During his nine years in Glasgow, Orr was very concerned with music in Scotland and helped to promote the cause of contemporary music to a reluctant musical establishment and a public that was even more conservative in Edinburgh, home of the world's largest arts festival, than in the city where he taught. He was delighted when Alexander Gibson left Sadler's Wells Opera to become conductor of the Scottish National Orchestra, and enthusiastically helped him with his Musica Viva series of concerts, where new works were discussed before or after performance and frequently played twice. Stravinsky, Schoenberg and Stockhausen started to become known and accepted, and many Scottish composers including Iain Hamilton and Orr himself were given a platform. This didactic approach to modern music was soon imitated elsewhere, most notably in Liverpool. New music in London remained for some time the domain of specialist musical societies.

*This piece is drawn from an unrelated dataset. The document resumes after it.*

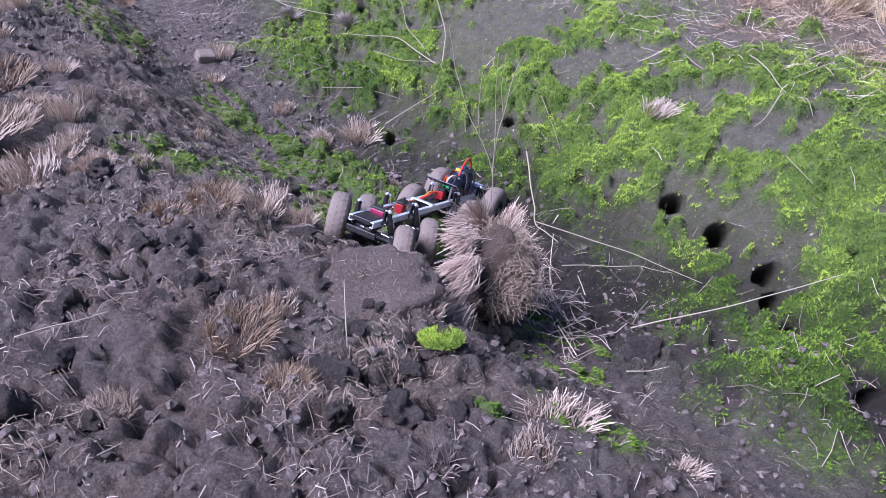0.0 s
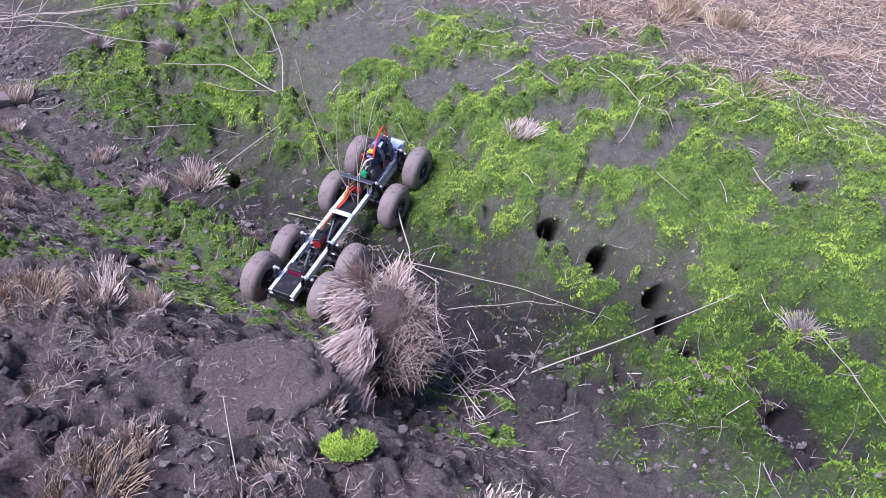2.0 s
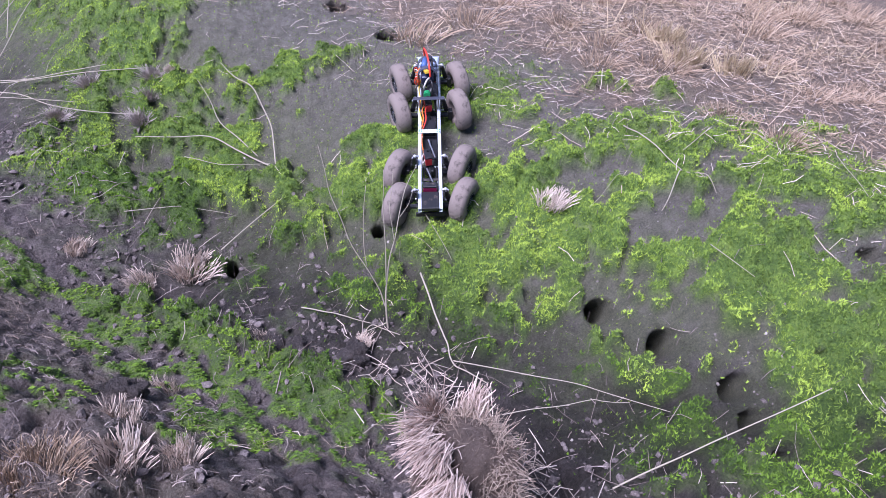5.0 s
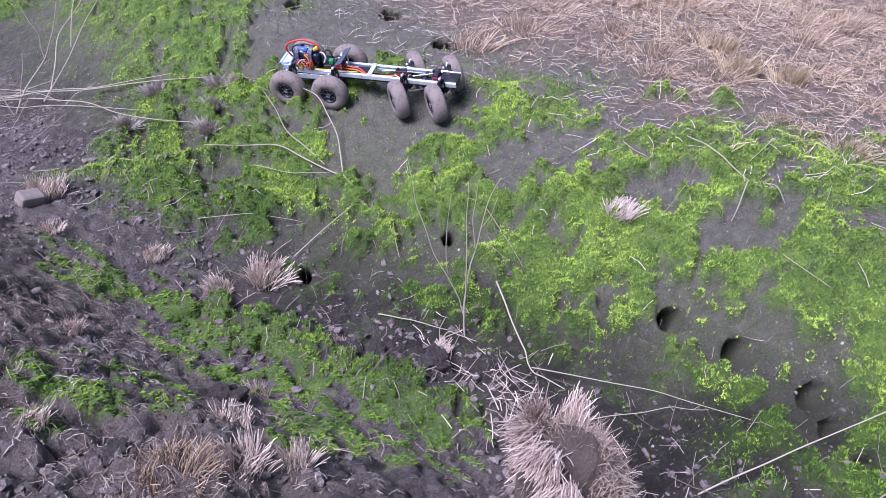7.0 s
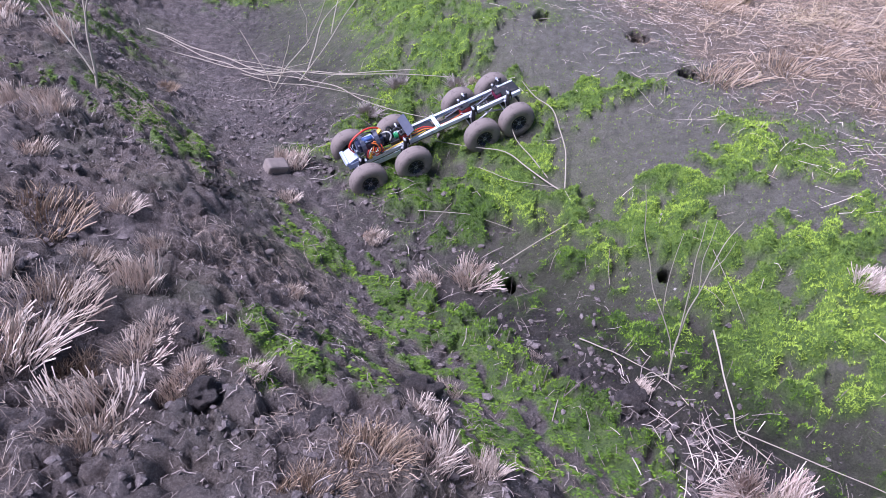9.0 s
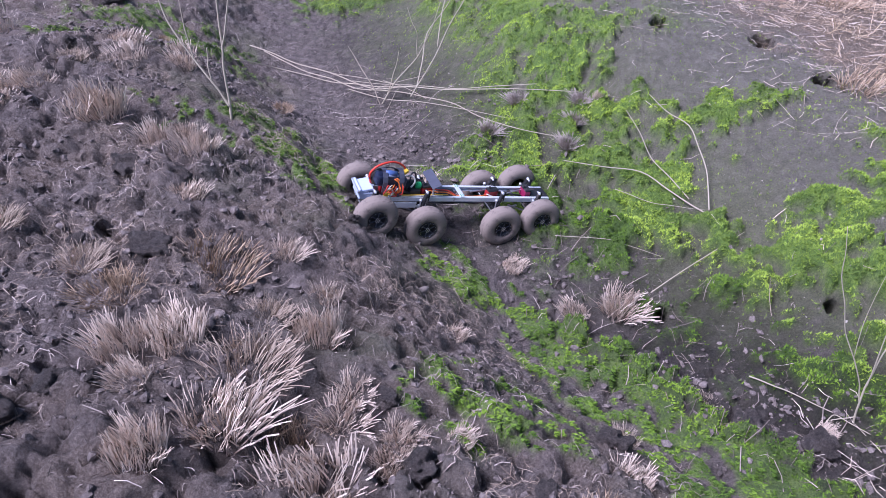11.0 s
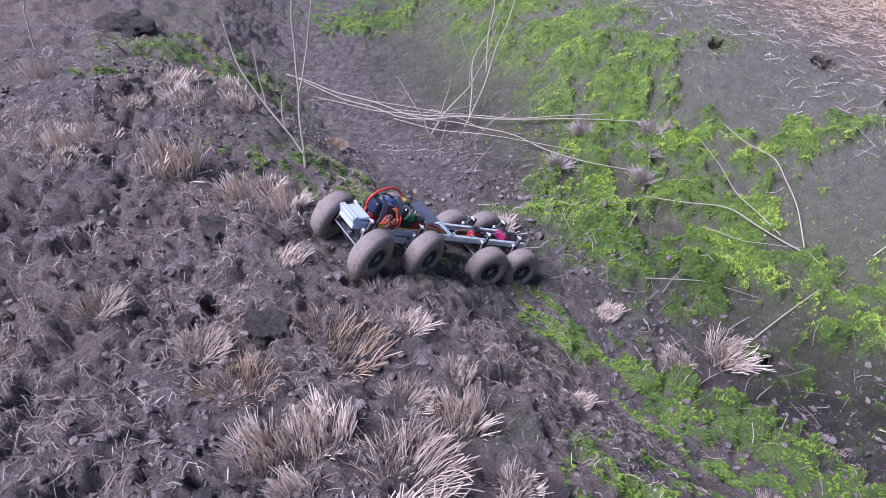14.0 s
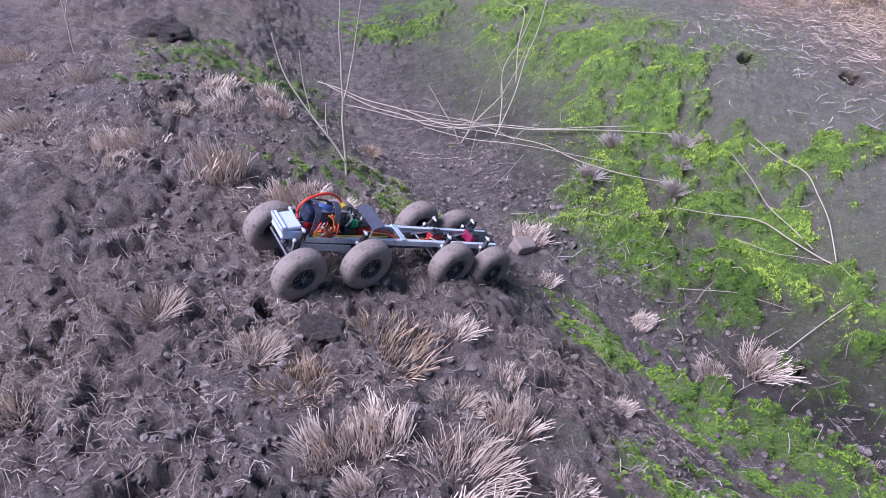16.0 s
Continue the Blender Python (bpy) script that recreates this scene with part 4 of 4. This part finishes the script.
servo(-0.252, 0.0, 0.048, M_PINK, 90, "magenta steering servo")
servo(-0.122, 0.006, 0.046, M_RED, 10, "red steering servo")
servo(0.112, 0.004, 0.056, M_RED, 12, "red motor controller")
servo(0.240, -0.012, 0.050, M_RED, 0, "red steering servo")

# electronics at the front
smooth(part("motor", rod((0.150, -0.012, 0.062), (0.196, -0.012, 0.062), 0.018, 20), M_BLACK, truck, "black motor can"))
battery = part("battery", box(0.098, 0.040, 0.036, (0.238, 0.004, 0.092), 0.007, (0, -6, 0)), M_BLUE, truck, "blue wrapped battery pack")
for x in (0.212, 0.264):
    bm = bmesh.new()
    for k in range(9):
        a, b = math.pi * k / 9, math.pi * (k + 1) / 9
        p = Vector((x, 0.004 + 0.032 * math.cos(a), 0.086 + 0.042 * math.sin(a)))
        q = Vector((x, 0.004 + 0.032 * math.cos(b), 0.086 + 0.042 * math.sin(b)))
        mid, d = (p + q) / 2, q - p
        box(0.015, d.length * 1.1, 0.002, mid, 0, (math.degrees(math.atan2(d.z, d.y)), 0, 0), bm)
    box(0.015, 0.002, 0.034, (x, 0.036, 0.067), 0, bm=bm)
    box(0.015, 0.002, 0.034, (x, -0.028, 0.067), 0, bm=bm)
    part("battery_strap", bm, M_PLATE, battery, "dark strap over the battery")
bm = box(0.046, 0.068, 0.024, (0.314, 0, 0.050), 0.003)
box(0.044, 0.064, 0.010, (0.316, 0, 0.068), 0.003, (0, 14, 0), bm)
box(0.014, 0.070, 0.022, (0.336, 0, 0.062), 0.003, (0, 26, 0), bm)
part("front_bumper", bm, M_BUMPER, truck, "pale blue folded front cover")
part("bumper_pin", rod((0.342, -0.036, 0.068), (0.342, 0.040, 0.068), 0.0035, 8), M_STEEL, truck)
part("front_plate", box(0.003, 0.070, 0.030, (0.300, 0, 0.020), 0.001), M_BLACK, truck)
plate = part("top_plate", box(0.032, 0.098, 0.0028, (0.098, 0, 0.094), 0.001, (0, 26, 0)), M_PLATE, truck, "dark grey tilted plate")
for y in (-0.03, 0.03):
    part("post", rod((0.098, y, 0.048), (0.098, y, 0.091), 0.003, 8), M_STEEL, plate)
    part("screw", rod((0.094, y * 1.2, 0.0935), (0.0935, y * 1.2, 0.0955), 0.0024, 8), M_STEEL, plate)


def wire(points, r, mat, label=""):
    return smooth(part("wire", tube(points, [r] * len(points), 6, per=5), mat, truck, label))


wire([(0.300, 0.008, 0.082), (0.310, 0.014, 0.118), (0.288, 0.012, 0.144), (0.240, 0.002, 0.152), (0.200, -0.004, 0.134), (0.186, -0.006, 0.108)], 0.0034, M_WIRE_R, "thick red battery lead")
wire([(0.298, -0.002, 0.080), (0.300, -0.006, 0.104), (0.278, -0.010, 0.120), (0.236, -0.012, 0.124), (0.206, -0.012, 0.110)], 0.0026, M_BLACK)
wire([(0.195, -0.004, 0.100), (0.170, 0.006, 0.106), (0.160, 0.014, 0.092), (0.170, 0.016, 0.072)], 0.0030, M_WIRE_W)
wire([(0.235, 0.028, 0.108), (0.222, 0.034, 0.100), (0.216, 0.036, 0.080), (0.222, 0.034, 0.062)], 0.0024, M_WIRE_O)
wire([(0.228, 0.026, 0.110), (0.210, 0.033, 0.098), (0.206, 0.036, 0.076), (0.210, 0.032, 0.060)], 0.0024, M_WIRE_O)
wire([(0.255, 0.032, 0.072), (0.245, 0.040, 0.082), (0.236, 0.040, 0.068), (0.240, 0.038, 0.056)], 0.0022, M_WIRE_W)
wire([(0.250, 0.034, 0.062), (0.232, 0.041, 0.072), (0.222, 0.040, 0.058), (0.236, 0.036, 0.052)], 0.0020, M_WIRE_R)
wire([(0.245, 0.030, 0.052), (0.20, 0.036, 0.052), (0.15, 0.030, 0.050), (0.10, 0.034, 0.054), (0.06, 0.026, 0.050)], 0.0018, M_WIRE_W)
wire([(0.245, 0.026, 0.053), (0.19, 0.033, 0.055), (0.14, 0.027, 0.052), (0.09, 0.031, 0.056), (0.04, 0.022, 0.050)], 0.0018, M_YELLOW)
wire([(0.11, 0.014, 0.060), (0.08, 0.022, 0.060), (0.045, 0.018, 0.056), (0.015, 0.024, 0.048)], 0.0022, M_WIRE_O)
wire([(0.11, 0.004, 0.062), (0.075, 0.012, 0.062), (0.04, 0.010, 0.058), (0.01, 0.020, 0.046)], 0.0022, M_WIRE_R)
wire([(0.01, 0.022, 0.047), (-0.05, 0.024, 0.046), (-0.10, 0.018, 0.048)], 0.0018, M_WIRE_O)
wire([(-0.10, 0.016, 0.050), (-0.12, 0.024, 0.046), (-0.14, 0.022, 0.042), (-0.12, 0.014, 0.040)], 0.0018, M_WIRE_W)
wire([(0.15, -0.02, 0.070), (0.13, -0.026, 0.075), (0.115, -0.014, 0.072)], 0.0026, M_BLACK)
for k in range(7):
    a = 0.9 * k
    wire([(0.262 - 0.008 * k, 0.030, 0.056), (0.266 - 0.009 * k + 0.006 * math.sin(a), 0.043 + 0.004 * math.cos(a), 0.072 + 0.004 * math.sin(2 * a)), (0.256 - 0.008 * k, 0.041, 0.088 + 0.006 * math.cos(a)), (0.246 - 0.007 * k, 0.030, 0.080 + 0.010 * math.sin(a))],
         0.0017, (M_WIRE_R, M_WIRE_W, M_WIRE_O)[k % 3])
wire([(0.175, 0.010, 0.085), (0.168, -0.006, 0.108), (0.152, -0.012, 0.104), (0.146, -0.010, 0.076)], 0.0028, M_BLACK)
smooth(part("capacitor", rod((0.226, 0.014, 0.118), (0.262, 0.010, 0.120), 0.009, 14), M_BLUE_CAP, battery, "blue capacitor can"))
part("battery_tag", box(0.036, 0.030, 0.008, (0.238, 0.006, 0.113), 0.003, (0, -6, 8)), M_BUMPER, battery, "pale blue battery tag")
part("plug", box(0.018, 0.014, 0.010, (0.196, 0.006, 0.122), 0.002, (0, 20, 20)), M_YELLOW, truck, "yellow battery plug")
part("plug", box(0.014, 0.008, 0.014, (0.256, 0.038, 0.060), 0.002), M_YELLOW, truck)
bm = bmesh.new()
for k in range(4):
    rod((0.136 + 0.004 * k, 0.006, 0.074), (0.138 + 0.004 * k, 0.006, 0.074), 0.011, 14, bm)
part("choke_coil", bm, M_GREEN, truck, "green wound coil")
part("receiver", box(0.034, 0.024, 0.016, (0.155, 0.012, 0.058), 0.002), M_BLACK, truck)


# ---- what moves ----
DRIVE = [
    (0, -0.049, 1.907, 0.320, 2.5, 22.6, 61.4),
    (0.5, -0.022, 1.998, 0.302, 4.6, 15.8, 53.7),
    (1, -0.014, 2.003, 0.298, 2.7, 14.7, 49.8),
    (1.5, -0.009, 2.015, 0.291, 10.1, 11.9, 48.8),
    (2, 0.125, 2.163, 0.285, 1.7, -8.5, 54.7),
    (2.5, 0.211, 2.264, 0.304, -3.7, -17.4, 57.6),
    (3, 0.262, 2.350, 0.327, -5.9, -17.3, 54.6),
    (3.5, 0.307, 2.429, 0.356, -0.8, -19.8, 49.7),
    (4, 0.376, 2.519, 0.391, 1.1, -21.9, 49.4),
    (5.25, 0.475, 2.845, 0.465, -8.0, -14.0, 82.0),
    (6.5, 0.333, 3.129, 0.502, -18.2, -3.7, 118.3),
    (7, 0.190, 3.302, 0.497, -17.6, 5.2, 143.4),
    (7.5, 0.034, 3.408, 0.477, -17.4, 12.5, 171.7),
    (8, -0.074, 3.430, 0.456, -14.7, 15.4, 186.2),
    (8.5, -0.233, 3.382, 0.411, -11.1, 20.7, 196.2),
    (9, -0.421, 3.274, 0.344, -12.4, 20.5, 201.4),
    (9.5, -0.578, 3.178, 0.304, -10.0, 17.5, 207.1),
    (10.75, -0.770, 3.030, 0.285, -5.0, -6.0, 204.0),
    (12, -0.954, 2.888, 0.345, -0.7, -27.2, 201.2),
    (12.5, -1.040, 2.877, 0.376, 0.6, -28.8, 202.9),
    (13, -1.139, 2.835, 0.422, 0.9, -25.9, 208.4),
    (14, -1.134, 2.850, 0.413, -6.6, -26.6, 214.9),
    (14.5, -1.139, 2.802, 0.429, -7.6, -24.5, 219.1),
    (15, -1.163, 2.795, 0.441, -3.4, -21.9, 213.8),
    (15.5, -1.259, 2.743, 0.483, -4.5, -21.9, 209.0),
    (16, -1.372, 2.702, 0.523, -6.7, -21.3, 211.8),
]
# seconds, front and rear steering in degrees
STEER = [
    (0, 0, 28), (0.5, 0, 28), (1, 0, 22), (1.5, 12, 2), (2, -4, -4), (2.5, -10, -8), (3, -12, -10), (3.5, -12, -8), (4, 22, -20), (4.6, 24, -20), (6.5, 6, -52),
    (7, 4, -52), (7.2, 4, -34), (7.5, 4, -14), (8, 0, 0), (9.5, 0, 0), (12, 0, 0), (13, 8, 0), (14, 18, -2), (14.5, 6, 4), (15, 2, 18), (15.5, 12, 8), (16, 10, 8),
]


def motions():
    rows = np.array(DRIVE)
    rows[:, 6] = np.degrees(np.unwrap(np.radians(rows[:, 6])))
    walk(truck, [(t, pose(x, y, z, rx, ry, rz)) for t, x, y, z, rx, ry, rz in rows.tolist()])
    steer = np.array(STEER)
    times = np.linspace(0, 16, 129)
    way = np.array([np.interp(times, rows[:, 0], rows[:, k]) for k in range(1, 7)]).T
    ahead = np.array([(pose(0, 0, 0, *r[3:]).to_3x3() @ Vector((1, 0, 0)))[:] for r in way.tolist()])
    step = np.r_[0, (np.diff(way[:, :3], axis=0) * ahead[1:]).sum(1)]
    roll = np.degrees(np.cumsum(step) / TYRE_R)
    for w, n, side in wheels:
        out = []
        angle = np.interp(times, steer[:, 0], steer[:, 1 if n < 2 else 2])
        here = np.array([(pose(*r) @ Vector((AXLES[n], TYRE_Y * side, 0)))[:] for r in way.tolist()])
        gap = here[:, 2] - TYRE_R - height(here[:, 0], here[:, 1]) - 0.004
        lift = np.convolve(np.pad(np.clip(-gap, -0.016, 0.022), 4, "edge"), np.ones(9) / 9, "valid")
        for t, a, spin, up in zip(times.tolist(), angle.tolist(), roll.tolist(), lift.tolist()):
            out.append((t, pose(AXLES[n], TYRE_Y * side, up, 0, spin, a)))
        walk(w, out)


motions()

When approached by Gibson, whose ambition was to start a Scottish opera company, Orr enthusiastically offered his support, and when the project became reality was elected chairman. The Scottish Arts Council decided not to back the first season, but STV gave £1,000, which caused the SAC to have second thoughts, and they matched it with a guarantee against loss; the first season of Scottish Opera was held with two operas in 1962. In spite of many difficulties, the determination of Gibson, of Peter Hemmings, a former student of Orr's at Cambridge and the very effective administrator of the new company, and of Orr himself, kept the company going; four decades later, in spite of government cuts, it is still one of the most adventurous and successful of British opera companies.

It later mounted three Robin Orr operas, Full Circle (with a libretto by Sydney Goodsir Smith) in 1967, Hermiston in 1975 and On the Razzle in 1986. Robin Orr was not simply the chairman of Scottish Opera, but an active participant in its planning, programming and fund-raising. Having again moved south, in 1976 Orr resigned after 15 years as chairman, as it was not possible still to be active with the company.

In 1965 Orr was appointed Professor of Music in Cambridge, the first Scot to hold the post, and after his retirement in 1975 continued to live in Cambridge, although he spent much time in his last years in his Swiss chalet with his second wife, a native of Zurich. In 1995 he adopted Swiss nationality in addition to British and among his later compositions was the Sinfonietta Helvetica (1990).